%%
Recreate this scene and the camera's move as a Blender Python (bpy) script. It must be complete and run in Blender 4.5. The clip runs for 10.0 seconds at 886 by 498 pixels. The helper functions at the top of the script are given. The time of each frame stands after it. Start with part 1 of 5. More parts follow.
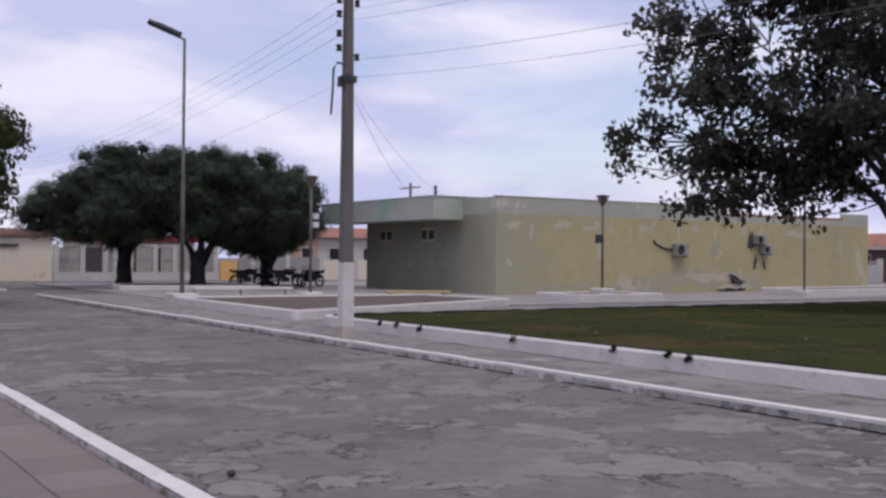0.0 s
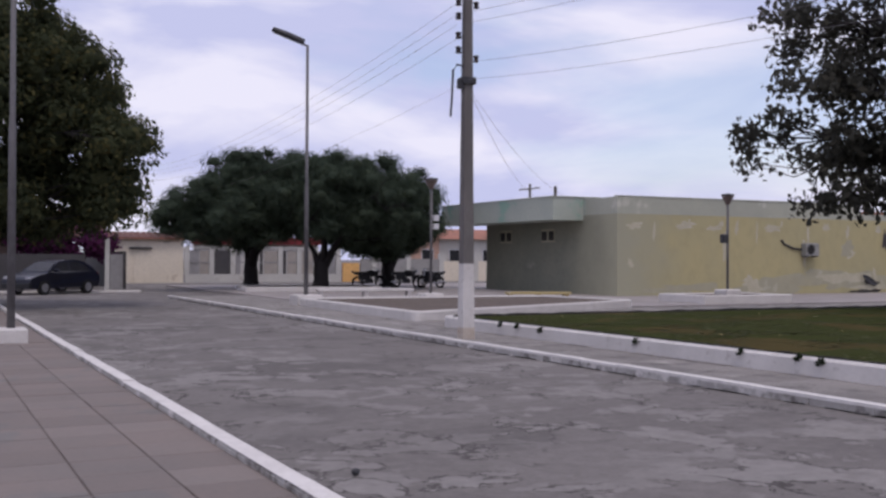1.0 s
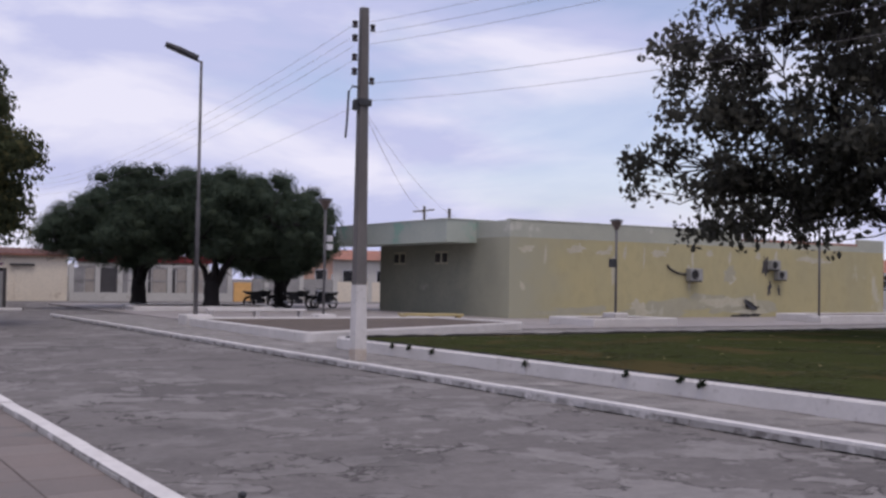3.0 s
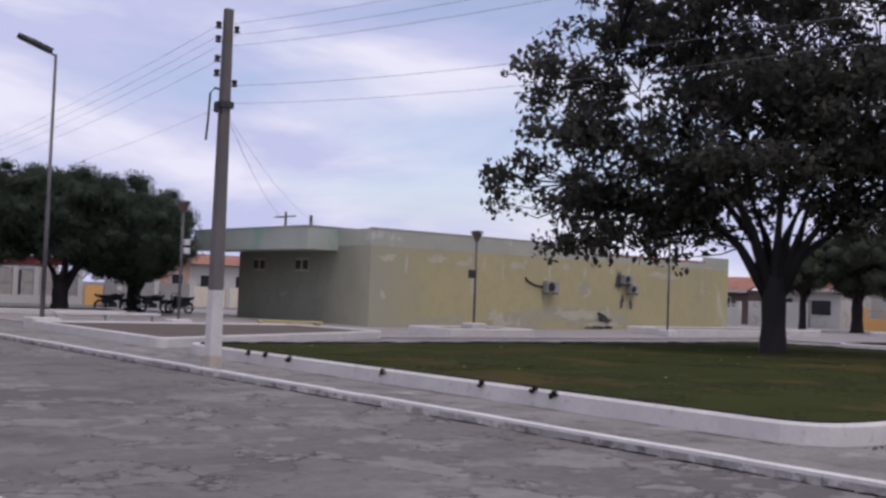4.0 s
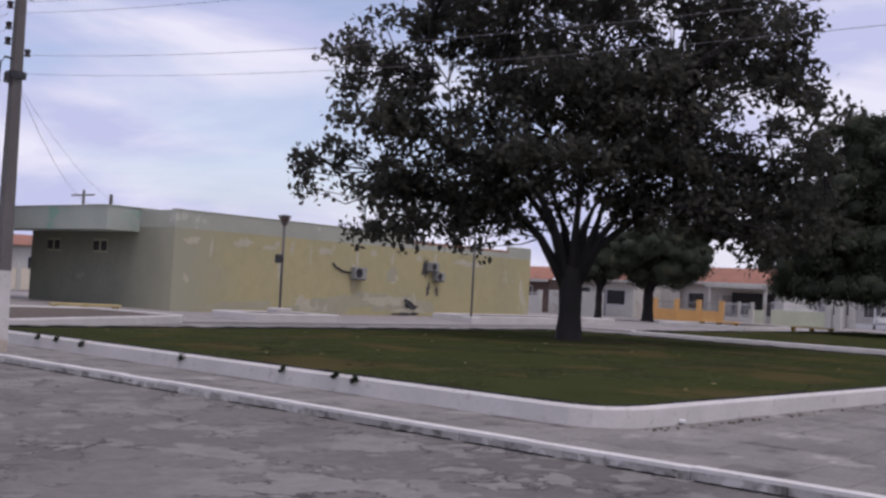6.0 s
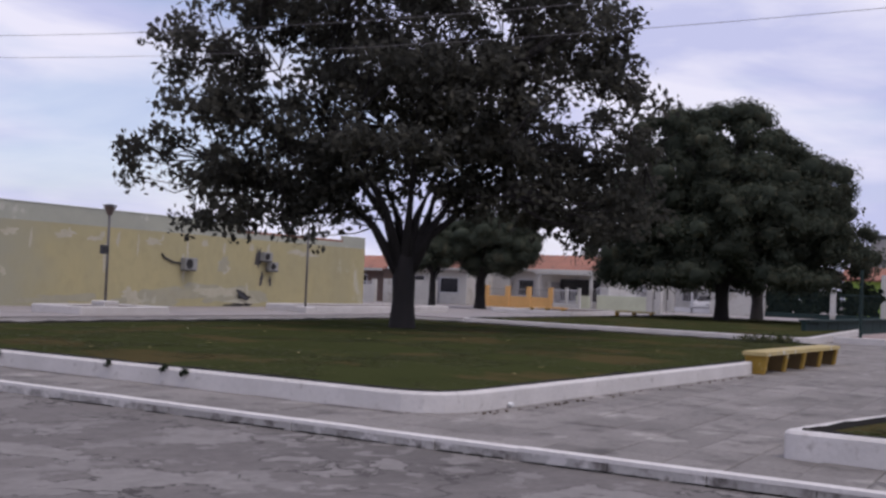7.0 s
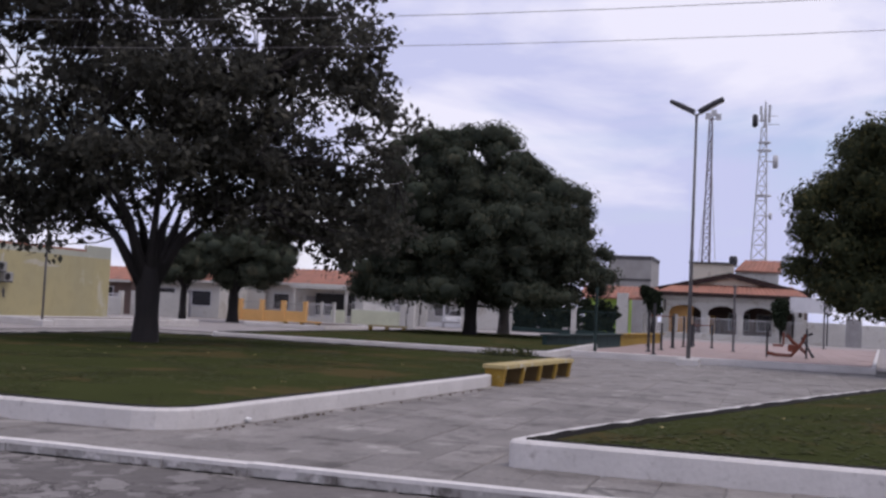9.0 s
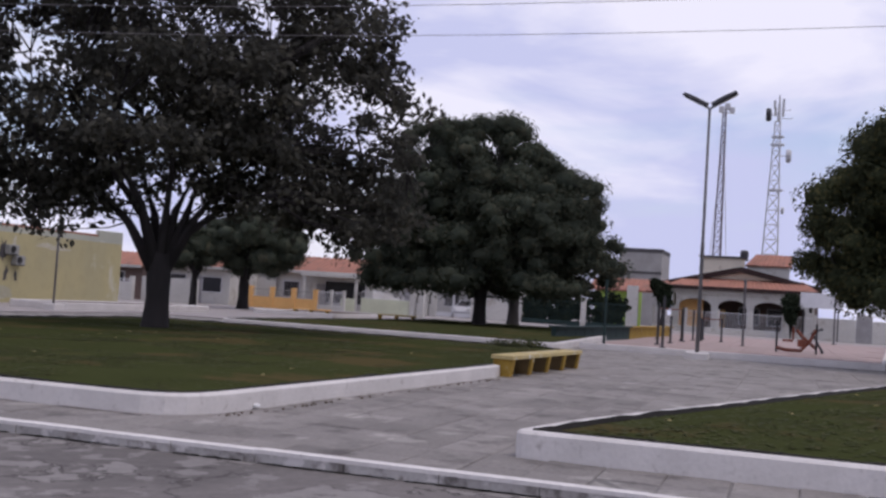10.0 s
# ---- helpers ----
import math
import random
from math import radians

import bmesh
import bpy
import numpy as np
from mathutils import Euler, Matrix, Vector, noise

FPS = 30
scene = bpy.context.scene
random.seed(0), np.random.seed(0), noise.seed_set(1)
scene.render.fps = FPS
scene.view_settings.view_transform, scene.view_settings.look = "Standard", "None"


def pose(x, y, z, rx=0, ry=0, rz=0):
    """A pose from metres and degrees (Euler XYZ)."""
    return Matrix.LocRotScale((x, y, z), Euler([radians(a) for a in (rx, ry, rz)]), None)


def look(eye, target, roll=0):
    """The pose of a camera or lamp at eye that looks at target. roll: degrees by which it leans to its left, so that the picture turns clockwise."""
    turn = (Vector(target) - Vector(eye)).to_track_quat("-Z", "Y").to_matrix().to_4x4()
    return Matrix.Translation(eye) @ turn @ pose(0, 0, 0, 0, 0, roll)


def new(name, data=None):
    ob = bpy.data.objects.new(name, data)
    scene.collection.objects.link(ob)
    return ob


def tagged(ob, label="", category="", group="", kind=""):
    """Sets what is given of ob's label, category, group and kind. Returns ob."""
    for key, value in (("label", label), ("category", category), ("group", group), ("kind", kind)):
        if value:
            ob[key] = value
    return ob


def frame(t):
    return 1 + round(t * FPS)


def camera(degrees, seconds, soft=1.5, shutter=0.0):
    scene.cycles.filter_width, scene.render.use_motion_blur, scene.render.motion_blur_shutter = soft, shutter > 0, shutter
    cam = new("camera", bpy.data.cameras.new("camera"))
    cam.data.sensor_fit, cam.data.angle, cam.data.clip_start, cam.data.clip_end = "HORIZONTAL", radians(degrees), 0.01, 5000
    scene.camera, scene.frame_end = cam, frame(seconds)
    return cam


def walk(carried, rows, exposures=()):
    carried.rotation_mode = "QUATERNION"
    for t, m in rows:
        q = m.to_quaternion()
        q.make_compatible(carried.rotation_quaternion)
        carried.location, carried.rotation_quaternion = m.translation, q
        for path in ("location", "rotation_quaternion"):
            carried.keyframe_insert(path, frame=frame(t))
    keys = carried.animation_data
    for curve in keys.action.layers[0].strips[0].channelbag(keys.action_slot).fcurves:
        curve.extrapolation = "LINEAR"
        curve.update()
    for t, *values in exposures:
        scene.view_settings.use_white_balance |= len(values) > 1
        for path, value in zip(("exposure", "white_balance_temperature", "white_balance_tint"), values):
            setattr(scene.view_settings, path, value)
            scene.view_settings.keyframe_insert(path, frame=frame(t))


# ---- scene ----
%%
Work to do :: Copy out every line holding the string "carried".

Solution ::
def walk(carried, rows, exposures=()):
    carried.rotation_mode = "QUATERNION"
        q.make_compatible(carried.rotation_quaternion)
        carried.location, carried.rotation_quaternion = m.translation, q
            carried.keyframe_insert(path, frame=frame(t))
    keys = carried.animation_data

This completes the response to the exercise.